Significant differences were also found in the lipid profiles, although not consistently favoring one diet type. Total cholesterol and low-density lipoprotein (LDL) levels were lower for those on the low-fat diets (at six and 12 months). For those on the low-carbohydrate diets, total triglyceride was lower (at six and 12 months) and high-density lipoprotein (HDL) was significantly higher (at six months, but not at 12 months).
The A TO Z study was designed to compare larger numbers of participants than previous trials. The study enrolled 311 premenopausal women with a BMI of 27-40 kg/m2. At no point were there significant differences in weight loss between the Ornish, Traditional, or Zone diets. In keeping with previous studies, initial weight loss (at two and six months) was significantly greater on the Atkins diet compared to all the others. However, as usually happens, by 12 months, the differences were no longer significant—except between the Atkins and Zone diets. This change did not arise because of shifts among those on the Ornish or Traditional diets (their overall weight loss remained consistent). Instead, the average weight loss on the Atkins diet decreased between six and 12 months. In other words, people were regaining weight during this time.
The lipid profile changes in the A TO Z study were similar to those found in the meta-analysis, but with some findings more favorable for the low-carbohydrate diet. Total triglyceride was lower and HDL higher at all times for those on the low-carbohydrate diet. Total non-HDL cholesterol levels did not differ between diets at any time. The LDL levels were lower for those on the Ornish and Traditional diets at two months, but not at six or 12 months. These results further substantiate the view that the Atkins diet does not adversely impact cardiovascular health.
It is disappointing that while most studies and reviews of low-carbohydrate and low-fat diets comment that comparisons need to be extended past one year, the A TO Z study followed previous patterns and stopped at 12 months. The long-term effectiveness of low-carbohydrate diets has been an ongoing concern about low-carbohydrate diets. Long-term adherence to these diets is difficult because of the consistent consumption of high-protein foods.
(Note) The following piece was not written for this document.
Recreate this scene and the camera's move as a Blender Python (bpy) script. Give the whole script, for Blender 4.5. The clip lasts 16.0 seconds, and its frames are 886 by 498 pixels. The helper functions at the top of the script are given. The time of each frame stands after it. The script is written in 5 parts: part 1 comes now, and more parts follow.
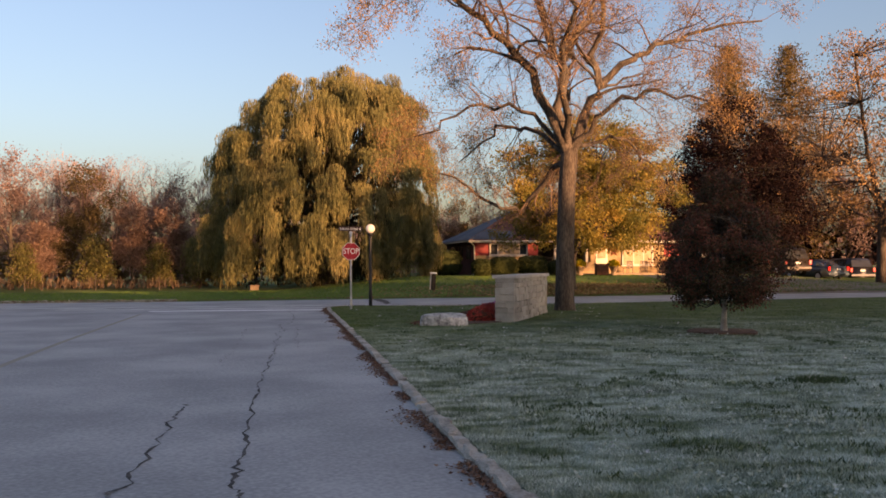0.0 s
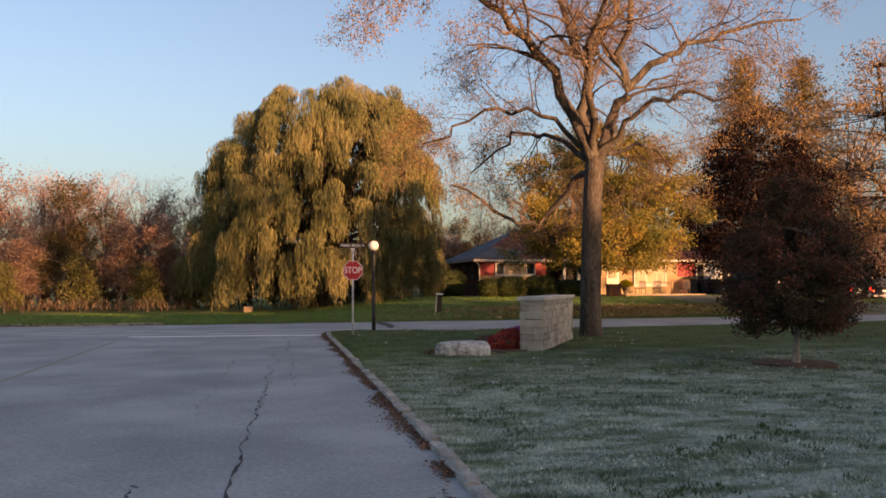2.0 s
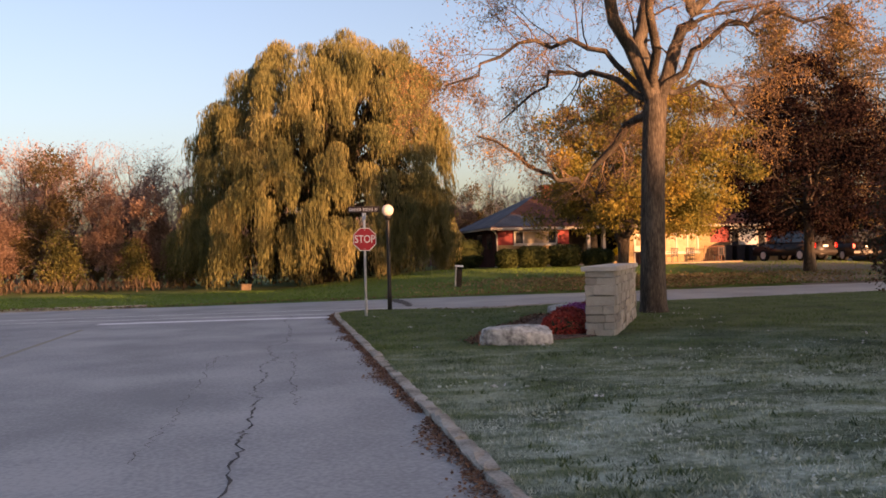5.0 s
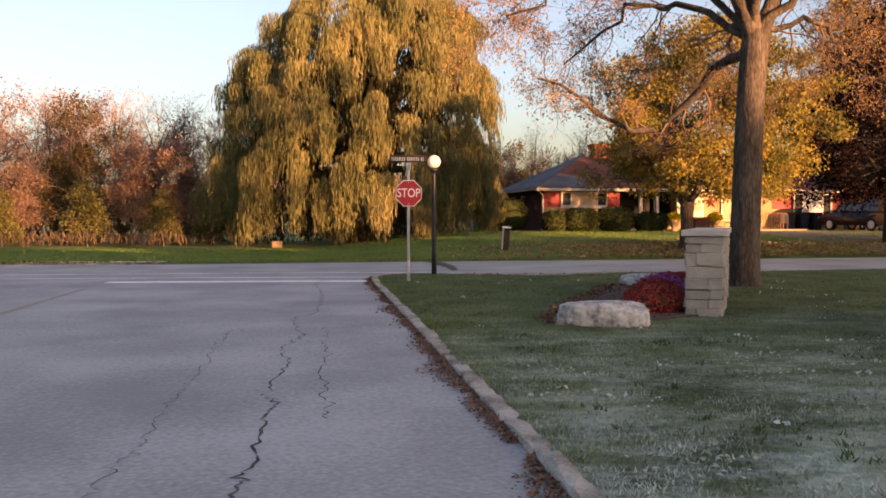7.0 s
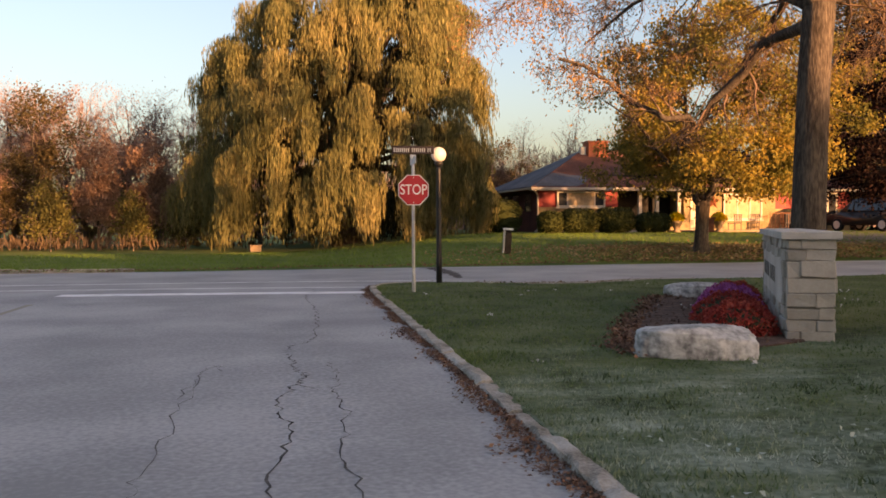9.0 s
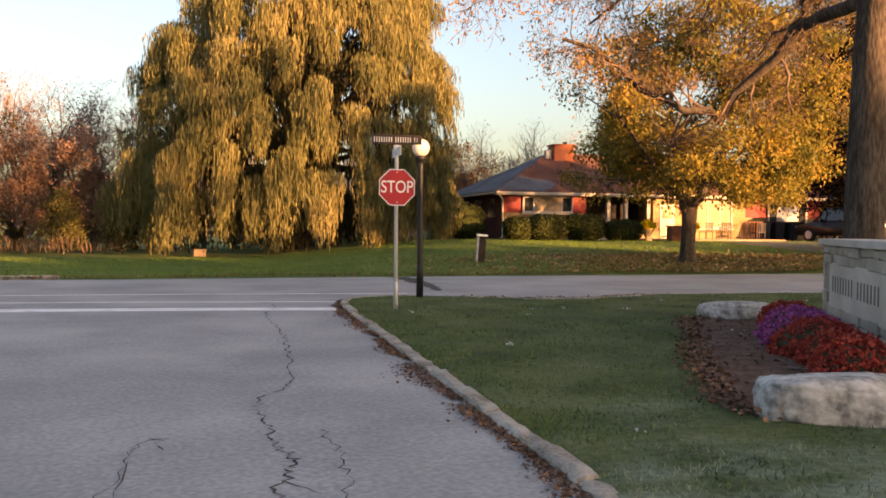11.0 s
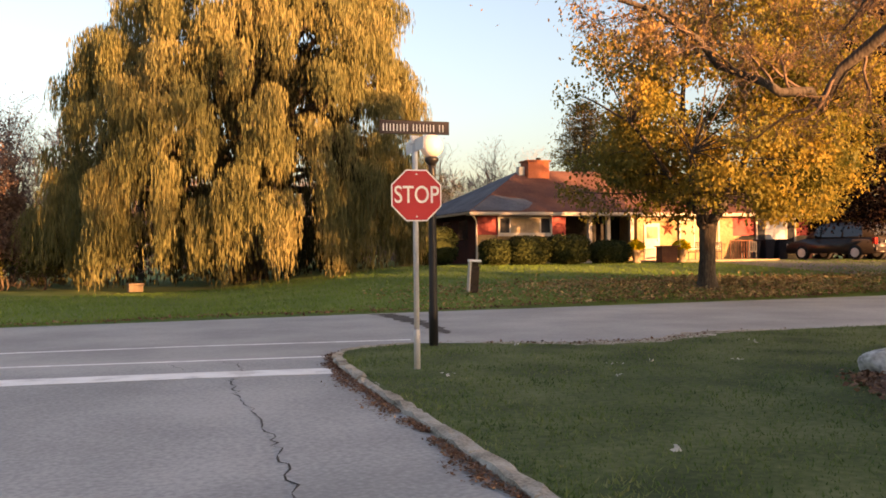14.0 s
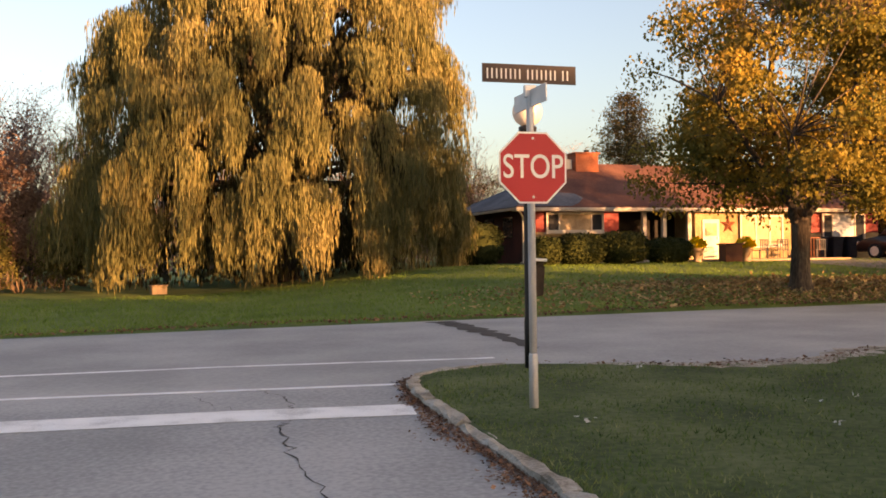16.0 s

The long-term effects of maintaining these diets (or attempting to do so) need to be examined urgently given how many people are attempting to follow their guidelines. Although initial concerns about the impact of low-carbohydrate diets on markers of cardiovascular disease have been ameliorated by controlled studies, concerns about their long-term impact on kidney function remain.
The relatively small number of studies including long-term follow-up demonstrate that a combination of strategies is vital to successful weight loss.2 Reduction in caloric intake is most important. While low-carbohydrate diets lead to more weight loss in the first six months, the goal is reduced caloric intake as part of a diet that people can adhere to for the rest of their lives. Also crucial is increased energy expenditure through some sort of exercise or physical activity. Again, the important factor is activity that becomes part of a person's ongoing lifestyle. Finally, various support programs that provide encouragement for those trying to lose weight and retain a more healthy weight are also important. The A TO Z study, unfortunately, did not add anything to our understanding of those features of weight loss.
1. Nordmann AJ, et al. Effects of low-carbohydrate vs low-fat diets on weight loss and cardiovascular risk factors: A meta-analysis of randomized controlled trials. Arch Intern Med 2006;166:285-293.
2. Wadden TA, et al. Lifestyle modification for the management of obesity. Gastroenterology 2007;132:2226-2238.